Series Demystified 9

Let us demystify the expression which is to be summated. $\ddot \smile$

$\dfrac{1+n+n^2}{(n^2+n)(n+1)!} = \dfrac{(1+n)^2 - n}{(n^2+n)(n+1)!}$

$\Rightarrow \dfrac{(1+n)^2}{n(n+1)(n+1)!} - \dfrac{n}{n(n+1)(n+1)!}$

$\Rightarrow \dfrac{(1+n)}{n(n+1)n!} - \dfrac{1}{(n+1)(n+1)!}$

$\Rightarrow \dfrac{1}{n\times n!} - \dfrac{1}{(n+1) \times (n+1)!}$

Now we have a telescopic series

$S = \displaystyle \sum_{n=1}^{48} \dfrac{1}{n\times n!} - \dfrac{1}{(n+1) \times (n+1)!}$

$S = \dfrac{1}{1\times 1!} - \dfrac{1}{2\times 2!} + \dfrac{1}{2\times 2!} - \dfrac{1}{3 \times 3!} + \ldots + \dfrac{1}{48\times 48!} - \dfrac{1}{49\times 49!}$

$S = 1 - \dfrac{1}{49\times 49!}$

$\lceil S \rceil = 1 \Rightarrow \lceil S \rceil - S = 1 - \left(1 - \dfrac{1}{49 \times 49!} \right) = \dfrac{1}{49 \times 49!}$

Hence the expression we want, which is

$\dfrac{1}{\sqrt{49!\left(\lceil S \rceil - S \right)}} = \dfrac{1}{\sqrt{\frac{1}{49}}} = \dfrac{1}{\frac{1}{7}} = \boxed{7}$

Observe that the denominator is $(n)(n+1)(n+1)!$ .

Therefore, we propose that:

$\frac{1+n+n^2}{(n^2+n)(n+1)!} \equiv \frac{An+B}{n(n+1)!} + \frac{Cn+D}{(n+1)(n+1)!}$

Multiplying both sides by $n(n+1)(n+1)!$ :

$1+n+n^2 \equiv B + (A+B+D)n + (A+C)n^2$

Then, comparing like terms give us $B=1$ :

$\frac{1+n+n^2}{(n^2+n)(n+1)!} \equiv \frac{An+1}{n(n+1)!} + \frac{Cn+D}{(n+1)(n+1)!}$

In order to create a telescoping series, The first denominator should be $n\times n!$ while the second denominator is unchanged. Therefore, let $A=1$ .

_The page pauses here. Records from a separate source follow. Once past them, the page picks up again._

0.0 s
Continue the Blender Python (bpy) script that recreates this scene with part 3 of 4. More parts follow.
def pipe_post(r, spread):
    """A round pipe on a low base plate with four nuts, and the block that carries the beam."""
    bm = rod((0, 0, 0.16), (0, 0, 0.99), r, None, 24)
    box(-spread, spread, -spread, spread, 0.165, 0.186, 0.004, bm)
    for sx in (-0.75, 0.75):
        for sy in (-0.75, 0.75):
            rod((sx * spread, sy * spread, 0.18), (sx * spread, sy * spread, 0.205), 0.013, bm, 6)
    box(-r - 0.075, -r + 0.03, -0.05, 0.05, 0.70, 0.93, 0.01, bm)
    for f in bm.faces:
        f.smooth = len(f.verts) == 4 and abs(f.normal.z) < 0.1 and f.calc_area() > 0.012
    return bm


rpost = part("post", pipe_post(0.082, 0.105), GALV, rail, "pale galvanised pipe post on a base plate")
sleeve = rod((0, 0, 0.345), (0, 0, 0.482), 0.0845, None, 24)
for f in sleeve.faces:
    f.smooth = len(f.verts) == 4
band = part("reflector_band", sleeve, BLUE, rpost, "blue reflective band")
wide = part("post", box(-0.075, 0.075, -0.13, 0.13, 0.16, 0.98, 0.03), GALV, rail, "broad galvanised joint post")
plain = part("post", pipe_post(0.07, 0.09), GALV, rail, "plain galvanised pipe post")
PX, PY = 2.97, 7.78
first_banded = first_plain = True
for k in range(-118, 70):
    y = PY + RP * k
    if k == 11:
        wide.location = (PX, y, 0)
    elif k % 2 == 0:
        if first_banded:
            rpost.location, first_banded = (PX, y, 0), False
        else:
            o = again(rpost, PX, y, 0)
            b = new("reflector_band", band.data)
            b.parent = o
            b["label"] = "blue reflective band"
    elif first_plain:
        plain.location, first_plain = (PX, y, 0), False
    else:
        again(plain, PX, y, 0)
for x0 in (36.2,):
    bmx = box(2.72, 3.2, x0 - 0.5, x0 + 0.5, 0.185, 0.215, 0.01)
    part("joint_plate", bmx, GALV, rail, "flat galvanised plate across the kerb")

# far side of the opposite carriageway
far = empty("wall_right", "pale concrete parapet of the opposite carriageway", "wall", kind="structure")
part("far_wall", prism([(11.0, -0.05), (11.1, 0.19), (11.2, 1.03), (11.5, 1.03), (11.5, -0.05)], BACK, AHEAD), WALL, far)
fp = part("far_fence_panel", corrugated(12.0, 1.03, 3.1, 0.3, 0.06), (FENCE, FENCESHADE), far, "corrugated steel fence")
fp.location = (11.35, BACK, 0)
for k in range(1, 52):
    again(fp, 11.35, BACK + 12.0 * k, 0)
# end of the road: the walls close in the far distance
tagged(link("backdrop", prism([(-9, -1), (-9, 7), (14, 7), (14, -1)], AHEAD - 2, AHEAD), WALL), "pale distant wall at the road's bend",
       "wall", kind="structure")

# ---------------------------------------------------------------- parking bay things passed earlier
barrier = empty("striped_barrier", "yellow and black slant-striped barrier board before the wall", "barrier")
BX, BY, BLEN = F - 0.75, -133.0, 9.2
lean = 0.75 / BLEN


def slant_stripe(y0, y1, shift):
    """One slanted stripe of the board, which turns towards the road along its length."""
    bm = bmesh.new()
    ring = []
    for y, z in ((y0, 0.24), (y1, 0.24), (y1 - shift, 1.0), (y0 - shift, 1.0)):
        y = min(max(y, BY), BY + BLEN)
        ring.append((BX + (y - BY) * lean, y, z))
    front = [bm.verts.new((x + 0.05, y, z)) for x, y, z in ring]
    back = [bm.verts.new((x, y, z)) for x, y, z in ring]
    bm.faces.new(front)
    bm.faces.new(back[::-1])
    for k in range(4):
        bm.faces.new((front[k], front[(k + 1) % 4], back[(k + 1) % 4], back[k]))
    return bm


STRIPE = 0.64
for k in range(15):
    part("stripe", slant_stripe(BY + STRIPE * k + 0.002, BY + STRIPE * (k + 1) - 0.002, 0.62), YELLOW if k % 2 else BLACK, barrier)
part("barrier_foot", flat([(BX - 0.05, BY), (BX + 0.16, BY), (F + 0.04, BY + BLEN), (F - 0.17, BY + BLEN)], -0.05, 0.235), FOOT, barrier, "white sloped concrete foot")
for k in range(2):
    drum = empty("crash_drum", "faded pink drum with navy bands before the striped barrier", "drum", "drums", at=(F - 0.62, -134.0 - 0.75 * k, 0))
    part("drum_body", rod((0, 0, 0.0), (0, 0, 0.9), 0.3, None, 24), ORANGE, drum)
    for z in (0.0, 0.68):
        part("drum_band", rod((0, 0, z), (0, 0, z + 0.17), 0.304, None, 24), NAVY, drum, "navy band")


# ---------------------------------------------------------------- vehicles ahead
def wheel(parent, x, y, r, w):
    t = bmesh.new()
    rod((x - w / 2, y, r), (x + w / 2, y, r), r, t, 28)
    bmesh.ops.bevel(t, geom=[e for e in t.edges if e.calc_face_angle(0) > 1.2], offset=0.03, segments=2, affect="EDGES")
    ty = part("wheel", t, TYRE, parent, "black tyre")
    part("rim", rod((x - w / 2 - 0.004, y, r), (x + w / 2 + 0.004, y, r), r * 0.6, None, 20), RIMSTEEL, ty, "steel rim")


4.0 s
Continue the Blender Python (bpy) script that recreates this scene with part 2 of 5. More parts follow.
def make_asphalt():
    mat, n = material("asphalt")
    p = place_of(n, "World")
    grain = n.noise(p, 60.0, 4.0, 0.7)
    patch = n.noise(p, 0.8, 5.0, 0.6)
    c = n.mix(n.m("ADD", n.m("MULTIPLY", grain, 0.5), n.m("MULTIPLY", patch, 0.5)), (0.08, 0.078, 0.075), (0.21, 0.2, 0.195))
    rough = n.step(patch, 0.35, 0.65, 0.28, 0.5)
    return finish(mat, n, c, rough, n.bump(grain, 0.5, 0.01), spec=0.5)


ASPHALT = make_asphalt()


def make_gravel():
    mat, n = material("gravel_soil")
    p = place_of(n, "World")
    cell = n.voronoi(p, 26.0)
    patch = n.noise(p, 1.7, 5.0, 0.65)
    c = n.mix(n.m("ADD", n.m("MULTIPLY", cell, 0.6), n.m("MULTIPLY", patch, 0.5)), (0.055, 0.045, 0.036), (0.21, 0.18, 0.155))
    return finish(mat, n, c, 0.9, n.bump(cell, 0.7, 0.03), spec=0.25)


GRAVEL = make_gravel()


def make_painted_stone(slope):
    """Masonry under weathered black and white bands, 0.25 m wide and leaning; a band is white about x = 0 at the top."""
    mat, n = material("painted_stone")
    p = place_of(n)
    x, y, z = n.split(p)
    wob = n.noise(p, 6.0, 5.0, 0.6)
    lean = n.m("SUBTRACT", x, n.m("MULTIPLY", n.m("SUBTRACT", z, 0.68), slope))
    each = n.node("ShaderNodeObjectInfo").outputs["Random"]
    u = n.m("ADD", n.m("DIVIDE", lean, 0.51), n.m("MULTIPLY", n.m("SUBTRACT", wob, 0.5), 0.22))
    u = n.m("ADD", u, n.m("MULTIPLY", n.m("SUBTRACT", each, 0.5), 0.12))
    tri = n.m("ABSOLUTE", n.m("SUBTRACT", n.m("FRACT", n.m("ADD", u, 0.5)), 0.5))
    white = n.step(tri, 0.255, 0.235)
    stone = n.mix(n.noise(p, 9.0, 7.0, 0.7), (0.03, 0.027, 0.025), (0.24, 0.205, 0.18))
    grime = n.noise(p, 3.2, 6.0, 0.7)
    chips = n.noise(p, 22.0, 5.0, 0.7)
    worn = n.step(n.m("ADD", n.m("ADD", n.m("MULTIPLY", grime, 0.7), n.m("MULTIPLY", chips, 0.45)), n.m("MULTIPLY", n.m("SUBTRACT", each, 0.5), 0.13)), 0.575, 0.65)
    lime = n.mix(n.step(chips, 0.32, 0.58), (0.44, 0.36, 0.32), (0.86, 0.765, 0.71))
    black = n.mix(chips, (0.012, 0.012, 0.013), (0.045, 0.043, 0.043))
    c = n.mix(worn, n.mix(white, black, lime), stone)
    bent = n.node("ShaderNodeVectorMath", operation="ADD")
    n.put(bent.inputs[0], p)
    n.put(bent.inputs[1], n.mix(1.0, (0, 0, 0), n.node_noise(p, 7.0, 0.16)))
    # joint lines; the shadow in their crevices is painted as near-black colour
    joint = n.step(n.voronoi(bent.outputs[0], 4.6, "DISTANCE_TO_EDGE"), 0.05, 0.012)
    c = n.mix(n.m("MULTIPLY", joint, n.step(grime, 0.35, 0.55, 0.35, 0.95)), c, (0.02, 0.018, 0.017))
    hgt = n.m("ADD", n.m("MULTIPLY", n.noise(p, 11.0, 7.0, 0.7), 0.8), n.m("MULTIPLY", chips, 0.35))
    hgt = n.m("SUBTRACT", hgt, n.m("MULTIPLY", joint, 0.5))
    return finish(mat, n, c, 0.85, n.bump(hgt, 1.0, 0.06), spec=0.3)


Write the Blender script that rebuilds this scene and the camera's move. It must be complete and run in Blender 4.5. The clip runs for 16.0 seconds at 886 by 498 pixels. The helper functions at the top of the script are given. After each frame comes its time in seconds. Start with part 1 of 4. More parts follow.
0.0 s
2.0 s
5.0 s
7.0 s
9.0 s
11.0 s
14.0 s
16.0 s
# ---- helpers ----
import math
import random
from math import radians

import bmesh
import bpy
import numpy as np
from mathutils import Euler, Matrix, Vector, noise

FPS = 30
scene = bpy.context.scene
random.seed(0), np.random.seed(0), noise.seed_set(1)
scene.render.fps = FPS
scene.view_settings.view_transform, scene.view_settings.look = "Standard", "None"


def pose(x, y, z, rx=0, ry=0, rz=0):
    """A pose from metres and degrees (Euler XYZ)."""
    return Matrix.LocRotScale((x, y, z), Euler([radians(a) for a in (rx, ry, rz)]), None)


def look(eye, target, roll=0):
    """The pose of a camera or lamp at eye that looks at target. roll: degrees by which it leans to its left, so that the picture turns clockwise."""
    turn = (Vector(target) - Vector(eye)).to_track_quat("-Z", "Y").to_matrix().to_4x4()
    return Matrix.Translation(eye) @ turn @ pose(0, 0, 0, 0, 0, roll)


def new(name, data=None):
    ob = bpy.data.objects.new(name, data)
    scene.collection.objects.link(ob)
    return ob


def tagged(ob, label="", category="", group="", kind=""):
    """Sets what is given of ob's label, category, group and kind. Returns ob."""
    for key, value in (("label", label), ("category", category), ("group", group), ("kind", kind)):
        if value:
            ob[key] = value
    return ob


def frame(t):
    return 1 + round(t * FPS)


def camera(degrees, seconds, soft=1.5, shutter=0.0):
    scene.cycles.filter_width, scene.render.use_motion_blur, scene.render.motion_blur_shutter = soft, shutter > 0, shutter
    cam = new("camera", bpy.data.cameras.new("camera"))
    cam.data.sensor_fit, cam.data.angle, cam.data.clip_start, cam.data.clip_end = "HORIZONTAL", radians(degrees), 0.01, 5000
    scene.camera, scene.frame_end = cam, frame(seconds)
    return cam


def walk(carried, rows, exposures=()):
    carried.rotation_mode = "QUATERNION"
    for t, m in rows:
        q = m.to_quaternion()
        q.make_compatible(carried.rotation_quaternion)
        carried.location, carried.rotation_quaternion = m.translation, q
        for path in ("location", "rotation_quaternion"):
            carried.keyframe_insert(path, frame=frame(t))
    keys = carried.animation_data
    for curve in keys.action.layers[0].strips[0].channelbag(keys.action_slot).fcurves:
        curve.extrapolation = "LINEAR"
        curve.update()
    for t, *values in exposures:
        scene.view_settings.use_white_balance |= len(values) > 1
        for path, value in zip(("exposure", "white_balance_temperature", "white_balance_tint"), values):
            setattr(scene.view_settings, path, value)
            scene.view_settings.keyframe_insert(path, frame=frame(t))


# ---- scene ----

Comparing like terms give us $C=0$ and $D=-1$ :

$\frac{1+n+n^2}{(n^2+n)(n+1)!} \equiv \frac{n+1}{n(n+1)!} - \frac{1}{(n+1)(n+1)!} \equiv \frac{1}{n\times n!} - \frac{1}{(n+1)(n+1)!}$

Thus a telescoping series has been created.